Compare II Uniform Jury Instructions, Criminal, No. 520.8 (1973) with State v. Berch, supra, at 745-746. In Berch this court held the trial court properly refused a requested instruction which included the first sentence of the paragraph disapproved in Hansen. 222 N.W.2d at 746.

State v. Thornburgh, 220 N.W.2d 579 (Iowa 1974), relied on in the majority opinion, is distinguishable. There the instruction did not say an inference could avoid being conclusive if rebutted. The instruction did not attempt to explain the inference in negative terms. It did not include either sentence of the offensive paragraph in Hansen. Instead it informed the jury that if the State proved the defendant was in recent possession of stolen property, "then you may, but are not required to, infer that defendant stole it". It is true the *571 instruction also told the jury, "The inference of theft may be rebutted." However, this was not part of a statement like the first sentence of the Hansen paragraph and did not suggest a failure of rebuttal evidence would make the inference conclusive.

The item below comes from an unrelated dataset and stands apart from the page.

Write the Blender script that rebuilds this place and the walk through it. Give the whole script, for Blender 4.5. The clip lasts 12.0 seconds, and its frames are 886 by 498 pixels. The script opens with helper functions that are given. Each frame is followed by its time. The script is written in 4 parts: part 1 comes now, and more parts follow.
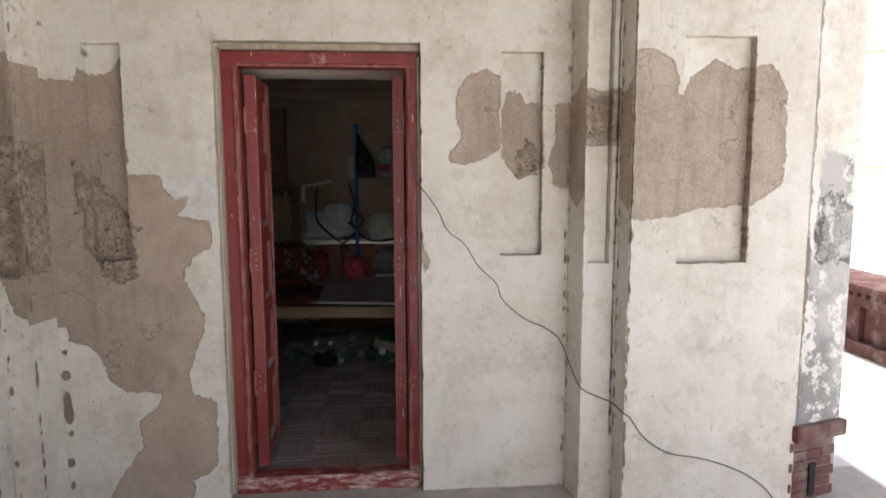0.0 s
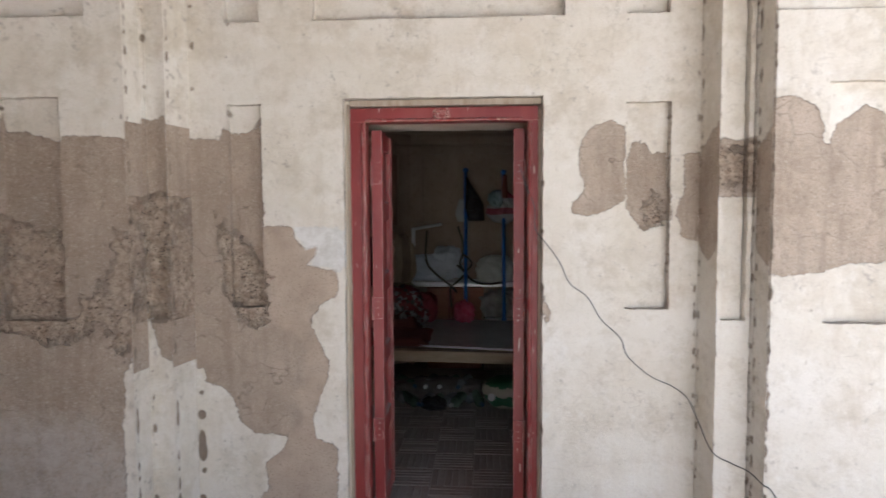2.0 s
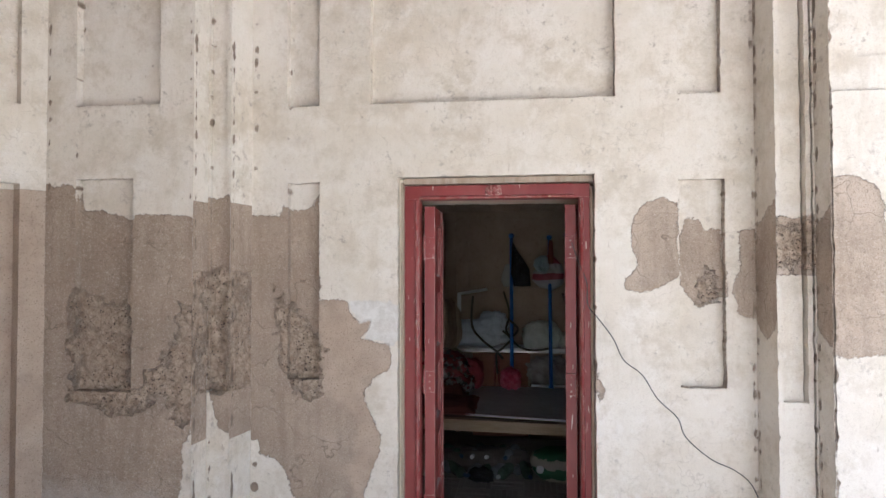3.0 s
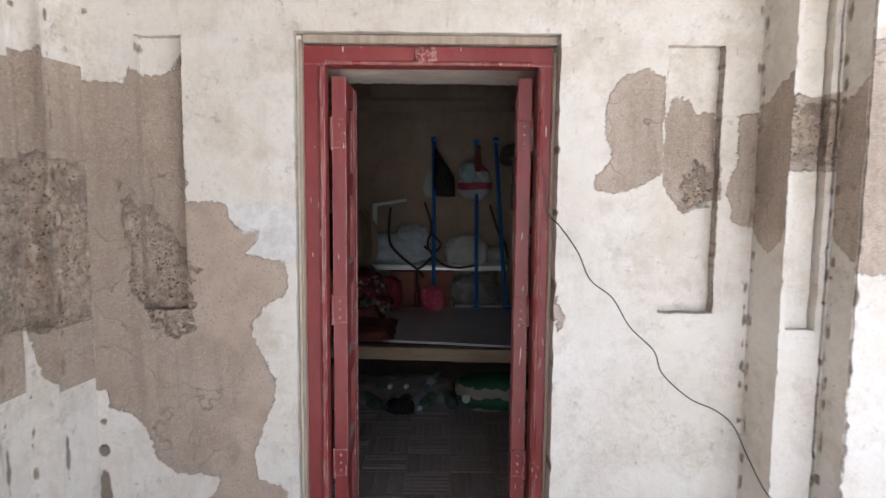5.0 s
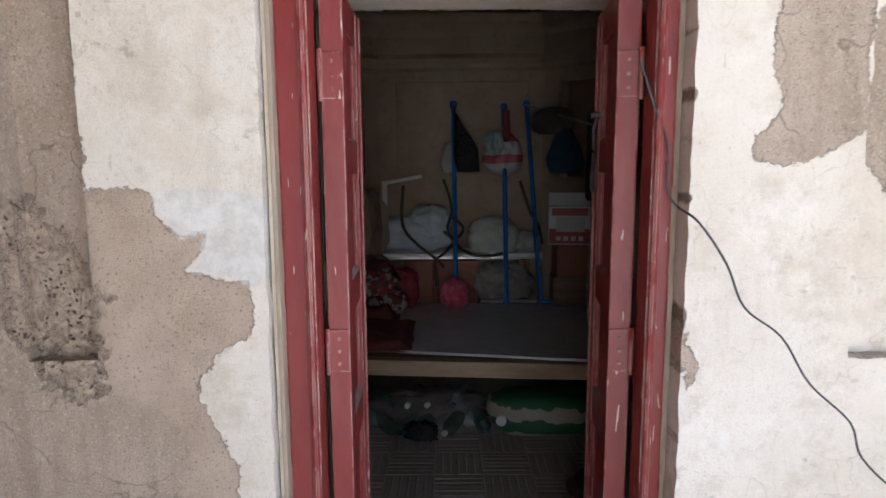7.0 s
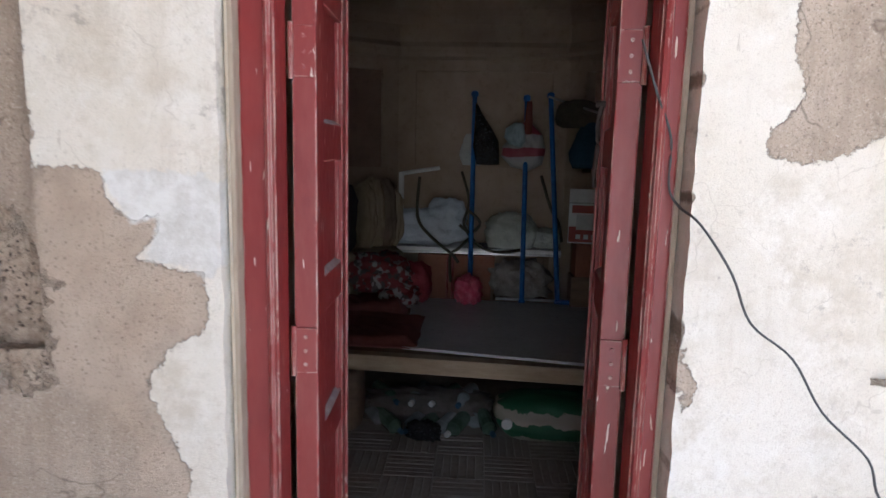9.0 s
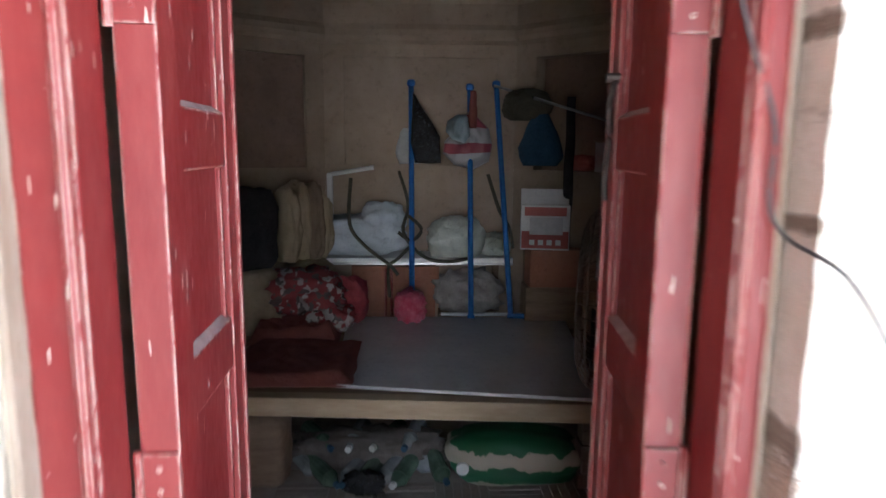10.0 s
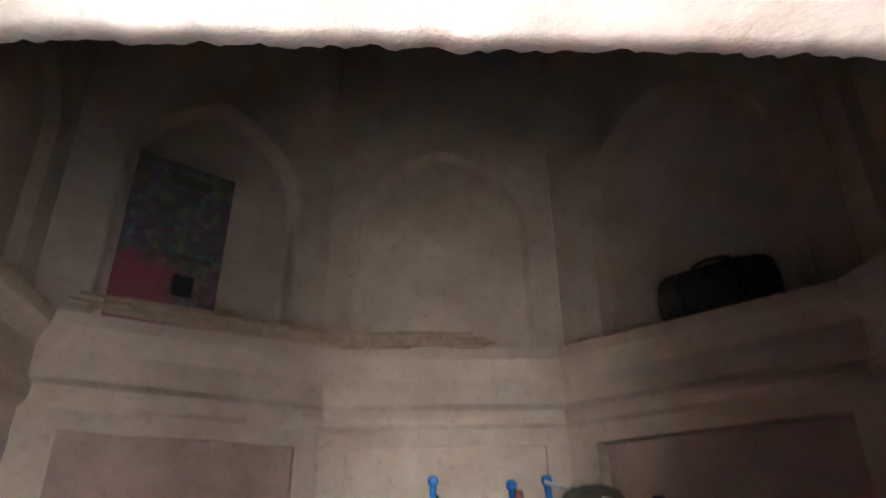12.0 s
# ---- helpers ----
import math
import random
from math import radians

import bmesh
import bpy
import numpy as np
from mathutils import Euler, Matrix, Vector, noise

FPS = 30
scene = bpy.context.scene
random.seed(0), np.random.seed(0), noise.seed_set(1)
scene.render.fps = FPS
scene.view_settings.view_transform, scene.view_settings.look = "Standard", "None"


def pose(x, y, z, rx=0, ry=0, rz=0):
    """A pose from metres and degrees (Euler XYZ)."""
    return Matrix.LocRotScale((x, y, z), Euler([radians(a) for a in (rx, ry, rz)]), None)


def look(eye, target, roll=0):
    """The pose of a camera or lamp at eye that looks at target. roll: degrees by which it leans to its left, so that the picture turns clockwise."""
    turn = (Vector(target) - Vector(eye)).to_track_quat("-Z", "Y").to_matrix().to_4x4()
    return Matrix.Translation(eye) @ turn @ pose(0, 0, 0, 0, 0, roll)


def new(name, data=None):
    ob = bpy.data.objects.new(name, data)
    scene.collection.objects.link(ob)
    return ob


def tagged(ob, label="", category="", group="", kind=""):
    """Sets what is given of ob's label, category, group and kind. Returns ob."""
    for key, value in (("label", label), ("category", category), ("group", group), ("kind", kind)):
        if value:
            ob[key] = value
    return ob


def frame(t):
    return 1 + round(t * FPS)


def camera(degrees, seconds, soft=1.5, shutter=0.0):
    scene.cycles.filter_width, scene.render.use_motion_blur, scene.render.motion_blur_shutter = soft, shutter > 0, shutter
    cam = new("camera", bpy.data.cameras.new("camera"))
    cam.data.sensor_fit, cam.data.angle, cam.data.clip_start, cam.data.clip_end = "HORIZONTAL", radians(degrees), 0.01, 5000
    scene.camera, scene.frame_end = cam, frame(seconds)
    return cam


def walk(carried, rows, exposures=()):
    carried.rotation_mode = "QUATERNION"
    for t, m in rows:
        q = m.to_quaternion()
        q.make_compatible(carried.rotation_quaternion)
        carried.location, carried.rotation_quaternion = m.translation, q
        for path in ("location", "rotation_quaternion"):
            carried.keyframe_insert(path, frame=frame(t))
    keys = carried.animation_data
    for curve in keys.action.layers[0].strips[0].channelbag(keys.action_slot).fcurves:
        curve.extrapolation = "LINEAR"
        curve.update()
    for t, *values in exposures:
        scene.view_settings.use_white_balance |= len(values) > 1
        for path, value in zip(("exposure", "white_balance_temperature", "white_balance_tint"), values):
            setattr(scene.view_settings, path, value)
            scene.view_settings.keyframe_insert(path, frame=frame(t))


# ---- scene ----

It was in a context in which emphasis was given to the mere permissive nature of the inference in the first place. Nevertheless, to avoid the possibility of misunderstanding, we suggested the statement be omitted on retrial.

I would hold the instruction here comes within the Hansen case rather than the Thornburgh case and would reverse and remand for new trial.

RAWLINGS and LeGRAND, JJ., join in this dissent.